Below stairs, as the Brits say, the accommodation is as well-thought-out as you’ll find in a 45-foot yacht. The master is forward, a high-pedestal queen with steps up both sides, stowage under and hanging lockers port and starboard, a large hatch over (plus two portlights), shelves running down both sides (but needing fiddles), and a really nice arrangement with head and shower in separate compartments, both very large and comfortable.
The after stateroom is smaller, but cleverly laid out with twin berths to starboard, converting to a double with an ingenious flip-out filler. The sink is en suite, and the head and shower are in a separate compartment.
The saloon is amidships, with lots of stowage in ubiquitous cabinets; a hi-low dinette table on the starboard side is roomy enough, as we Americans say, for six Krispy Kreme derrières and the banquette is upholstered in Ultraleather. Ralph Lauren fabrics are optional.
The galley opposite has a stand-up fridge/freezer, two-burner electric range (the Corian cover flips up to double as a splash board) and a microwave. Again, tons of stowage. There also is a translucent panel over the galley, in addition to large oval portlights. A handsome teak and holly sole plays off of the rich cherry laminates.
Three large flat-screen TVs provide the indoor entertainment. The one in the after stateroom is battery-powered and may be relocated to a special bracket on the bridge.
Line-handling is easy, even if the side decks are too narrow for my large green Crocs. Fortunately, the forward windshield is split by a fold-back door, giving easy access to the foredeck with its two-person sunpads.

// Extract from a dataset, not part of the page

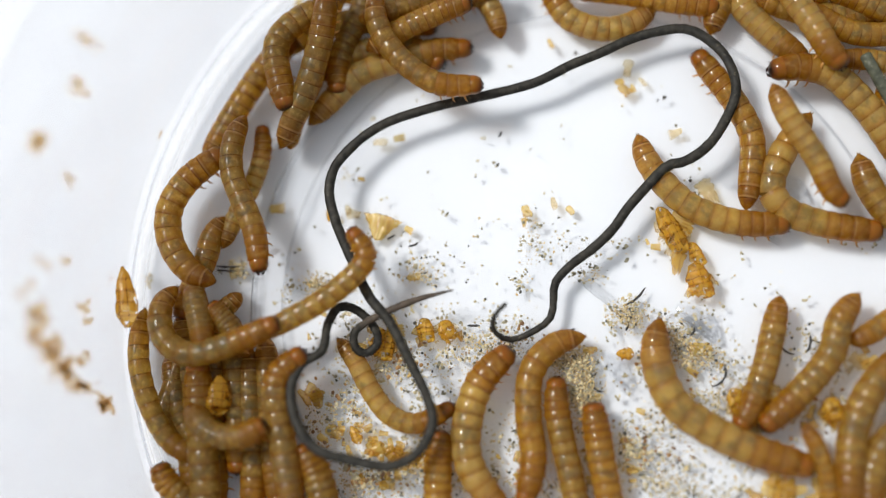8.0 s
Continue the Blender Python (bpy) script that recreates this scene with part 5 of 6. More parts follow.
loop(4.5, (4, 3, 2.5, 3.5, 5.5, 6.5, 6.5, 5, 4), -2.3, -5.7, -5.9, -6.3, -9.3, -7.4, -12.1, -8.5, -14.0, -9.5, -14.2, -11.0, -12.8, -11.7, -11.6, -10.8, -11.6, -8.8, -12.8, -6.8, -14.8, -6.3, -16.7, -9.3, -17.9, -11.0, -20.5, -12.4, -21.7, -14.7, -21.2, -18.4, -18.8, -21.4, -15.4, -23.0, -11.4, -24.3, -8.4, -24.3, -5.5, -22.1, -5.1, -18.8, -6.0, -16.1, -8.1, -11.4, -9.8, -7.3, -12.2, -3.8, -14.0, -0.3)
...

Unfortunately, I was unable to fully test the facilities-other than the heads-as this was hull No. 1 and Formula was keeping it as a showboat. (If you’re interested, take a number; they’re sold out into next year.) So, after overnighting in the Winyah Bay motel adjacent to Centennial Marina, we churned out into the Caloosahatchee current, already chocolaty brown and subsuming the azure Gulf.

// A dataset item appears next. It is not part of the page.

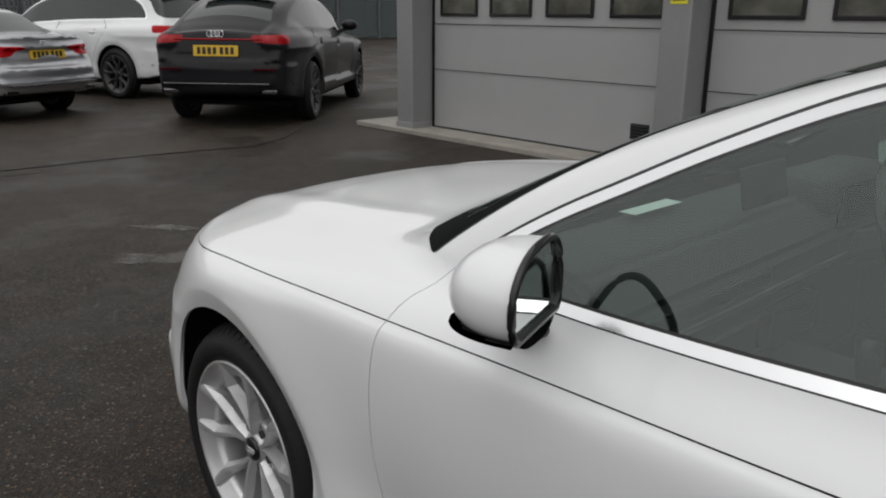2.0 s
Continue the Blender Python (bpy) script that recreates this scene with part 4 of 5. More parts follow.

Our immediate problem was a dense ground fog hugging the river and reducing visibility to less than 30 yards, the sun fading to a hot white disk. Power yachts and sailboats suddenly emerged, their captains looking like ghosts of spooked skippers past, wide-eyed and apprehensive at our approach.
An hour later, after we advanced cautiously with the aid of the Raymarine electronics package (love the new chart plotter with the aerial views), the sun finally burned off the mist and we could smell the hot scent of the jungle. We were now in the Caloosahatchee Canal, a.k.a. the Okeechobee Waterway, approaching the headwaters of what was once a boisterous river replete with rapids.

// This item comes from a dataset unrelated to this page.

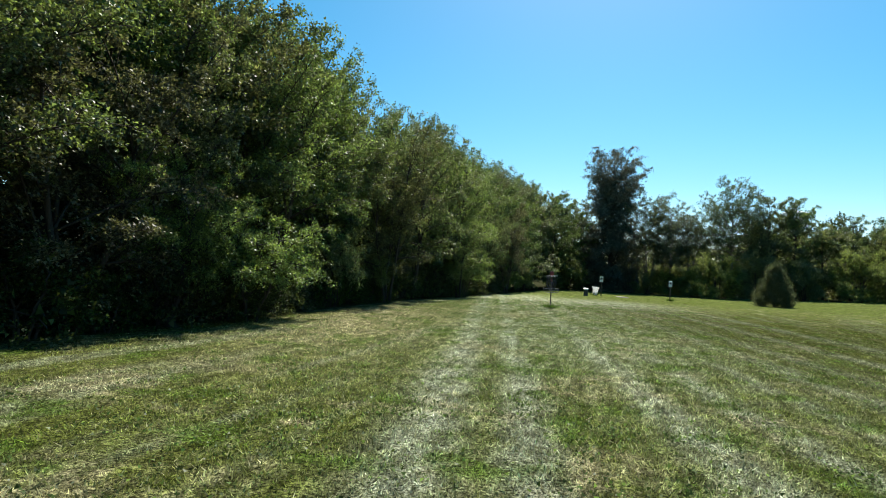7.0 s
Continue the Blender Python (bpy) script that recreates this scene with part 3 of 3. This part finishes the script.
far_spots = [
    # between the wood's end and the tall tree
    (-13.8, 66, 1, 0.85, 1.05, 40), (-16, 73, 1, 1.05, 1.0, 80), (-13.5, 80, 1, 1.05, 1, 140), (-11.5, 88, 1, 0.9, 1.05, 10), (-16.5, 92, 1, 1.26, 1.05, 200),
    (-11.5, 96, 1, 1.21, 1, 250), (-9.0, 102, 1, 1.16, 1, 250), (-13, 104, 1, 1.31, 1, 25),
    # right of the tall tree
    (1.0, 97, 4, 1.06, 1.0, 20), (3.6, 95, 0, 0.865, 1.0, 200), (6.3, 97, 4, 0.869, 1, 100),
    (11.4, 95, 0, 1.03, 1.05, 60), (15.6, 94, 1, 1.1, 1.05, 130), (18.8, 95, 1, 1.13, 1, 10), (21.6, 94, 2, 0.952, 1.05, 50),
    (25.0, 95, 1, 0.874, 1.05, 300), (28.5, 94, 2, 0.952, 1, 90), (32.5, 95, 1, 0.874, 1, 190), (36.5, 94, 2, 0.934, 1, 33),
    (41, 95, 1, 0.913, 1, 77), (46, 95, 2, 0.962, 1, 12), (51, 95, 1, 0.944, 1, 220),
    # lower trees before them
    (8.6, 88, 3, 0.978, 1.15, 10), (0.6, 93, 3, 0.685, 1.03, 110), (3.4, 93.5, 3, 0.733, 0.977, 40), (5.9, 91, 3, 0.7, 1.15, 240), (13.2, 88.5, 3, 0.881, 1.38, 200), (18.2, 89, 3, 0.881, 1.15, 300), (23.4, 87.5, 3, 0.978, 1.32, 20),
    (28.2, 86.5, 3, 1.09, 1.21, 120), (33.6, 89, 3, 1.12, 1.26, 220), (39.5, 89, 3, 1.07, 1.26, 320), (46, 89, 3, 1.07, 1.26, 60),
    (-9.6, 91, 3, 0.783, 1.15, 15), (-13.2, 71, 1, 0.55, 1.1, 75), (-13.4, 76.5, 1, 0.6, 1.1, 5),
    # low growth behind them
    (8, 102, 3, 1.19, 1.15, 0), (3, 101, 3, 1.09, 1.03, 50), (-1.5, 101, 3, 1.04, 1.03, 150), (12.5, 101, 3, 1.14, 1.26, 250), (17, 101, 3, 1.14, 1.26, 350), (5.5, 99, 3, 0.76, 1.03, 90),
]
scatter(far_trees, far_spots, ["tall airy tree beyond the lawn with sky between its limbs", "dense green tree beyond the lawn", "broad light green tree beyond the lawn",
        "low rounded bright green shrub beyond the lawn", "thin-crowned tree with bare limbs beyond the lawn"], "tree", "trees beyond the lawn")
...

Our first lift was a three-foot rise in the W.P. Franklin Lock at Olga. Not long after passing the Fort Denaud Bridge with its gracious lady bridge tender, we glided by the two-century old town of La Belle, home of the Swamp Cabbage Festival every February. This delicacy is sold in fancy restaurants as hearts of palm.
Then it was the Ortona Lock and, the last before entering the lake, the Moore Haven Lock. It was here, on September 18, 1926, that a hurricane plowed into Miami, drove straight across Lake Okeechobee and collapsed the western rim, drowning 300 souls, injuring 6,000 and leaving 18,000 homeless. Two years later, on September 16, another major storm ripped Palm Beach apart before engulfing Okeechobee and killing an estimated 2,000. A more recent tempest left a trail of destruction, with pieces of mobile homes still littering the banks.
We transited the rim canal, running through the majestic drowned forest, and made the sugar town of Clewiston and Roland and Mary Ann Martin’s Marina at 1:30, just in time to lunch on their famous Bubba Burger. It fit right in with the tiki décor and the man whose t-shirt read Take Only Trophies/Leave Only Gut Piles.
Prior to entering Lake Okeechobee, we’d been traversing mostly cane fields and the heavy scent of sugar being refined hung over the river. Now, in the St. Lucie Canal, we were enveloped in the heavenly perfume of orange blossoms.
And the waterway changed rapidly as we now went downhill. Development is rampant, but the thickly mantled islets, known as river ayots, persist, remnants of pre-history. The St. Lucie Lock was a breeze, the railroad bridge under the Roosevelt Bridge interminable.
The next morning, we picked up two more passengers, Bob Schneider and Jill Davis. Bob and I had shared another adventure a few years back when, along with Formula’s Scott Porter and Yachting’s Peter Janssen, we crossed the Gulf Stream from Key West to Mariel in Cuba.
This day, we ran briefly down the outside (the Atlantic was as much of a mill pond as the Gulf had been), ducked into Boynton Beach for lunch, then took a real estate tour down The Ditch to Ft. Lauderdale. The McMansions were glittering, and the beautiful people ashore probably would have convinced Poncé de Léon the Fountain of Youth wasn’t so far off.
Our bright, calm weather had been a blessing to us, and while posing no great test of the Formula’s hull, it affirmed her place as an absolutely first-rate cruiser for such a luxurious journey-just the ticket to paradise.